··· Data extract ···

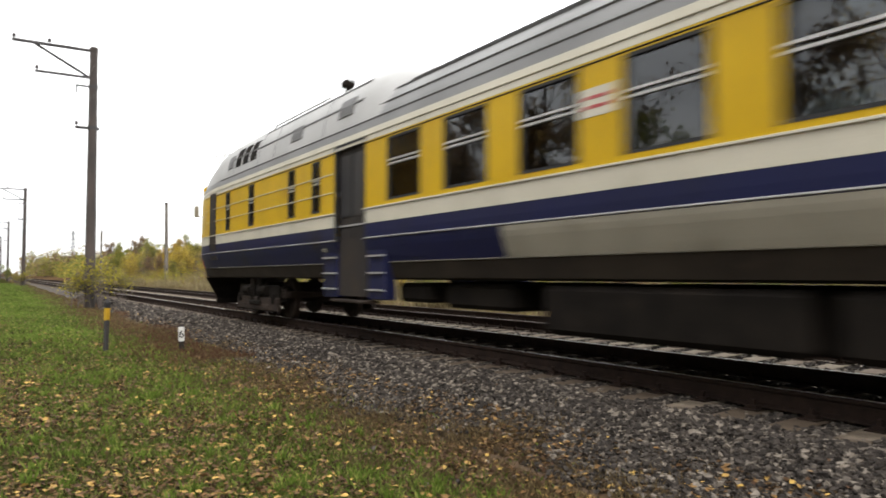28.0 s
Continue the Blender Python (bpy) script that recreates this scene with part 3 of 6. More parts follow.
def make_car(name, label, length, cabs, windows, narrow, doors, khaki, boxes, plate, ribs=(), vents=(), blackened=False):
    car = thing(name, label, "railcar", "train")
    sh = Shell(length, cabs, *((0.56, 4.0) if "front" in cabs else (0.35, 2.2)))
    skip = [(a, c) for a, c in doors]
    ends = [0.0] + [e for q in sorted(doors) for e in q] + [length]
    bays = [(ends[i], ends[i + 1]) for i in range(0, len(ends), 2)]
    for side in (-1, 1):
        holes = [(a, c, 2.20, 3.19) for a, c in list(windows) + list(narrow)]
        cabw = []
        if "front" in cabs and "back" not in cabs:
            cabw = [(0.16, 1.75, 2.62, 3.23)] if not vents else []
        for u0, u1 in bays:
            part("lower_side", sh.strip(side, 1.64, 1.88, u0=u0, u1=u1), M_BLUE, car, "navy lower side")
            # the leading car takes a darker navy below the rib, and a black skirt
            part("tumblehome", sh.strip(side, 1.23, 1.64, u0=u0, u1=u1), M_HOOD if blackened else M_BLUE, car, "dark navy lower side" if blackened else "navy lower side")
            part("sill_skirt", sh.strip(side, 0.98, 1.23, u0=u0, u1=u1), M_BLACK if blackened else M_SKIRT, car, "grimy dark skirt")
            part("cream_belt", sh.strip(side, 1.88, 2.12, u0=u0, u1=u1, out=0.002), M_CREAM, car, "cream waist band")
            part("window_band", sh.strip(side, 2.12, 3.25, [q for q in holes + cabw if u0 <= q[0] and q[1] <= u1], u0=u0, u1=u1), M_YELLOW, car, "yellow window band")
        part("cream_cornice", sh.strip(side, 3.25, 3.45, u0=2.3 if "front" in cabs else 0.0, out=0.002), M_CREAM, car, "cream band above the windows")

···

Set task: Quote the listing above in full, except for the pictures.

Answer below:
28.0 s
Continue the Blender Python (bpy) script that recreates this scene with part 3 of 6. More parts follow.
def make_car(name, label, length, cabs, windows, narrow, doors, khaki, boxes, plate, ribs=(), vents=(), blackened=False):
    car = thing(name, label, "railcar", "train")
    sh = Shell(length, cabs, *((0.56, 4.0) if "front" in cabs else (0.35, 2.2)))
    skip = [(a, c) for a, c in doors]
    ends = [0.0] + [e for q in sorted(doors) for e in q] + [length]
    bays = [(ends[i], ends[i + 1]) for i in range(0, len(ends), 2)]
    for side in (-1, 1):
        holes = [(a, c, 2.20, 3.19) for a, c in list(windows) + list(narrow)]
        cabw = []
        if "front" in cabs and "back" not in cabs:
            cabw = [(0.16, 1.75, 2.62, 3.23)] if not vents else []
        for u0, u1 in bays:
            part("lower_side", sh.strip(side, 1.64, 1.88, u0=u0, u1=u1), M_BLUE, car, "navy lower side")
            # the leading car takes a darker navy below the rib, and a black skirt
            part("tumblehome", sh.strip(side, 1.23, 1.64, u0=u0, u1=u1), M_HOOD if blackened else M_BLUE, car, "dark navy lower side" if blackened else "navy lower side")
            part("sill_skirt", sh.strip(side, 0.98, 1.23, u0=u0, u1=u1), M_BLACK if blackened else M_SKIRT, car, "grimy dark skirt")
            part("cream_belt", sh.strip(side, 1.88, 2.12, u0=u0, u1=u1, out=0.002), M_CREAM, car, "cream waist band")
            part("window_band", sh.strip(side, 2.12, 3.25, [q for q in holes + cabw if u0 <= q[0] and q[1] <= u1], u0=u0, u1=u1), M_YELLOW, car, "yellow window band")
        part("cream_cornice", sh.strip(side, 3.25, 3.45, u0=2.3 if "front" in cabs else 0.0, out=0.002), M_CREAM, car, "cream band above the windows")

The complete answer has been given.